In my view, the problem of women’s guilt is precisely that gap between being “female” and being “human,” when the very definition of feminine still comes heavily burdened with implicit or sometimes explicit instructions on the care and concern of others, and always, about how you come off and look. There is nothing in connotations of maleness per se that suggests a similar kind of reflexive, selfless concern. (Saving people is one thing; caring for them quite another.)

Sometimes it seems as if we decided collectively that women could join men in equality, but only if we promised to still be nice. Being “tough” — like men — while still feminine, as in pleasing, deferential, is still a recipe for success, even when the femininity is the very argument being used to keep us out of the things we want into, whether it’s the military or the boardroom. Doing otherwise is seen as impractical.

But in a world where the blame for men’s crimes still lands squarely on women’s shoulders, “nice” feels like a suffocating mask. Or worse, it’s massive scapegoating.

And Greer sees the cost of this scapegoating as a major impediment to women’s true equality:

Women feel more guilt than men, not because of some weird chromosomal issue but because they have a history of being blamed for other people’s behavior. You get hit, you must have annoyed someone; you get raped, you must have excited someone; your kid is a junkie, you must have brought him up wrong.
Any victim of sexual offenses who denounces the perpetrator should incur no shame. But she does. And to conceal the identity of a victim of a sexual offense, which is routine, is to endorse this profoundly misogynist prejudice. Until women feel free to identify offenders without shame, the wounds inflicted on them will remain unhealed.

Those wounds have been unhealed for a long time already. It was St. Jerome who allegedly said that women are the root of all evil, but St. Clement of Alexandria totally had his back when he said that the “consciousness of their own nature must evoke feelings of shame.”

What is shocking about that is not that some misogynist dudes from the single-digit centuries — venerated Saints, no less — thought women were intrinsically shitty and ought to know it, but that women still suffer gravely from these attitudes to this very minute. Says Greer:

For example, the Indian gang rape victim who was given the International Women of Courage Award by the U.S. State Department on International Women’s Day recently is known only by a collection of sobriquets, of which the popular favorite is “Nirbhaya,” or “Fearless.”
No member of her family was present at the ceremony to hear U.S. Secretary of State John Kerry say fatuously that there would be “no more stigma against victims or survivors” when he had perpetuated that very stigma by refusing to reveal Nirbhaya’s identity.
Why can we not know who Nirbhaya was? Because to be raped by a gang of drunken goondahs is to be dishonored. The stigma extends to her family, her community and even to her university. She has been honored because she did the decent thing. She died.
She is not around screaming for justice; she is dead. Her achievement is to be a victim. When the Obama administration hooked its wagon to the star of a sex martyr, it did little for the women who endure humiliation and stigma every day.

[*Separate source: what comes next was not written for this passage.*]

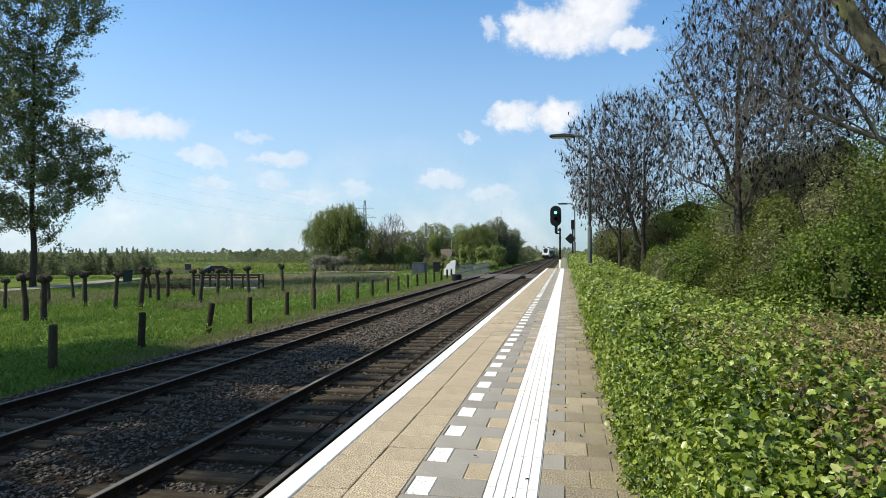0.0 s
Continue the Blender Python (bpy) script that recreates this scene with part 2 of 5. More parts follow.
M_GRASS = leafy("grass", [(0.046, 0.084, 0.020), (0.094, 0.160, 0.032), (0.155, 0.226, 0.050), (0.228, 0.278, 0.078)], 0.8, 0.3, 0.35, 0.12)
M_SOIL = surface("field_ground", (0.050, 0.073, 0.018), (0.125, 0.158, 0.040), 0.35, 1.0, 0.6, 9, spec=0.0)
M_VERGE = surface("dry_verge", (0.10, 0.095, 0.045), (0.24, 0.215, 0.12), 1.4, 0.95, 0.5, 25)
M_HEDGE = leafy("hedge_leaf", [(0.034, 0.060, 0.009), (0.092, 0.140, 0.016), (0.175, 0.232, 0.028), (0.30, 0.345, 0.075)], 0.34, 0.30, 2.2, 0.34, 1.15)
M_HEDGERED = leafy("young_red_leaf", [(0.13, 0.080, 0.034), (0.185, 0.138, 0.056), (0.25, 0.220, 0.090)], 0.42, 0.3, 2.0)
M_HEDGETIP = leafy("pale_young_leaf", [(0.13, 0.185, 0.028), (0.23, 0.29, 0.055), (0.36, 0.40, 0.13)], 0.34, 0.34, 2.2, 0.34, 1.0)
# tone of the shrubs' filler lumps, darkened to stand for inner shade
M_FARCORE = surface("shrub_core_shade", (0.026, 0.036, 0.009), (0.082, 0.102, 0.026), 3.5, 0.95, 1.0, 18, spec=0.05)
# near-black tone that paints the shade between the hedge leaves
M_CORE = surface("hedge_core_shade", (0.012, 0.018, 0.006), (0.035, 0.05, 0.015), 9, 0.95, 0.6, 40)
M_BUSH = [leafy("shrub_leaf_%s" % k, c, 0.55, 0.32, 0.7, 0.3, 0.6) for k, c in (
    ("olive", [(0.055, 0.072, 0.013), (0.108, 0.130, 0.025), (0.170, 0.190, 0.043)]),
    ("fresh", [(0.048, 0.080, 0.010), (0.098, 0.146, 0.018), (0.160, 0.208, 0.033)]),
    ("grey", [(0.080, 0.089, 0.037), (0.150, 0.158, 0.068), (0.23, 0.234, 0.115)]),
    # leaf tone darkened to paint the shade under the bare trees
    ("dark", [(0.040, 0.043, 0.015), (0.078, 0.082, 0.027), (0.130, 0.132, 0.048)]))]
# far-wood leaf tones, paled and greyed to put aerial haze into the colour
M_WOODS = [leafy("hazed_wood_leaf_%s" % k, c, 0.6, 0.3, 0.3) for k, c in (
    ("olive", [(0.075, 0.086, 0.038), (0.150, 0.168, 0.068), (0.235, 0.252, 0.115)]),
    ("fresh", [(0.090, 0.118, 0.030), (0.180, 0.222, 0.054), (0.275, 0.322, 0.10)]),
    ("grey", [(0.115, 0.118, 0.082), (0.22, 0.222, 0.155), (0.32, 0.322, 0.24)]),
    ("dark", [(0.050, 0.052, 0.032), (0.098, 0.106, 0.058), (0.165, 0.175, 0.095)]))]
M_POPLAR = leafy("poplar_leaf", [(0.062, 0.078, 0.030), (0.135, 0.162, 0.066), (0.225, 0.255, 0.125)], 0.45, 0.42, 0.3)
M_WILLOW = leafy("willow_leaf", [(0.075, 0.095, 0.030), (0.150, 0.176, 0.055), (0.235, 0.258, 0.095)], 0.6, 0.4, 0.2, 0.2, 0.4)
# lightened so that the leaf colour itself carries the distance haze
M_FAR = leafy("hazed_far_foliage", [(0.110, 0.130, 0.066), (0.185, 0.209, 0.102), (0.262, 0.283, 0.148)], 0.7, 0.3, 0.06)
M_DRY = leafy("dry_grass", [(0.105, 0.112, 0.050), (0.185, 0.185, 0.086), (0.27, 0.25, 0.14)], 0.8, 0.3, 0.3, 0.12)
M_REED = leafy("reed", [(0.15, 0.138, 0.072), (0.245, 0.225, 0.115), (0.34, 0.31, 0.175)], 0.8, 0.3, 0.2)
M_RAPE = leafy("yellow_flower", [(0.14, 0.175, 0.055), (0.23, 0.265, 0.080), (0.36, 0.355, 0.10)], 0.7, 0.3, 0.12)
M_POLE = surface("grey_green_steel", (0.068, 0.080, 0.073), (0.12, 0.136, 0.124), 6, 0.6, 0.08, 60, metal=0.0, spec=0.25)
M_UMBEL = leafy("white_flower", [(0.45, 0.46, 0.40), (0.65, 0.66, 0.60)], 0.7, 0.2, 1.0)
M_BLACK = surface("black_paint", (0.008, 0.0085, 0.0085), (0.020, 0.020, 0.020), 8, 0.8, 0.05, 60, spec=0.1)
M_DARKSTEEL = surface("dark_steel", (0.03, 0.031, 0.030), (0.065, 0.065, 0.063), 8, 0.7, 0.1, 60, spec=0.15)
M_GALV = surface("galvanised", (0.17, 0.175, 0.178), (0.27, 0.275, 0.28), 6, 0.6, 0.08, 60, metal=0.3, spec=0.3)
M_TRAIN = surface("white_train_paint", (0.78, 0.755, 0.70), (0.86, 0.835, 0.785), 1.2, 0.7, 0.02, 30, spec=0.0)
M_TRAINGREY = surface("grey_train_paint", (0.040, 0.041, 0.044), (0.072, 0.073, 0.077), 1.2, 0.7, 0.02, 30, spec=0.0)
M_TRAINSIDE = surface("pale_grey_train_paint", (0.185, 0.165, 0.165), (0.25, 0.225, 0.225), 1.2, 0.7, 0.02, 30, spec=0.0)
M_GLASS = surface("dark_glass", (0.010, 0.012, 0.014), (0.022, 0.025, 0.028), 1, 0.08, 0, 10, spec=0.8)
M_SCREEN = surface("cab_glass", (0.012, 0.013, 0.015), (0.024, 0.026, 0.029), 1, 0.25, 0, 10, spec=0.35)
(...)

And so we go on with our lives of continual apology. Greer says that, “Until women themselves reject stigma and refuse to feel shame for the way others treat them, they have no hope of achieving full human stature.”

This is important, but easier said than done. And we cannot lay this at entirely at women’s doorsteps. Feeling less guilty, while critical for women to behave as free people in pursuit of their own autonomous, emotionally healthy lives, still won’t single-handedly change the compulsion for men and society to tell women what they are like, or how they are to behave, or to blame them as victims. But greater sensitivity from men for women to define themselves on their own terms could prevent all this from happening in the first place.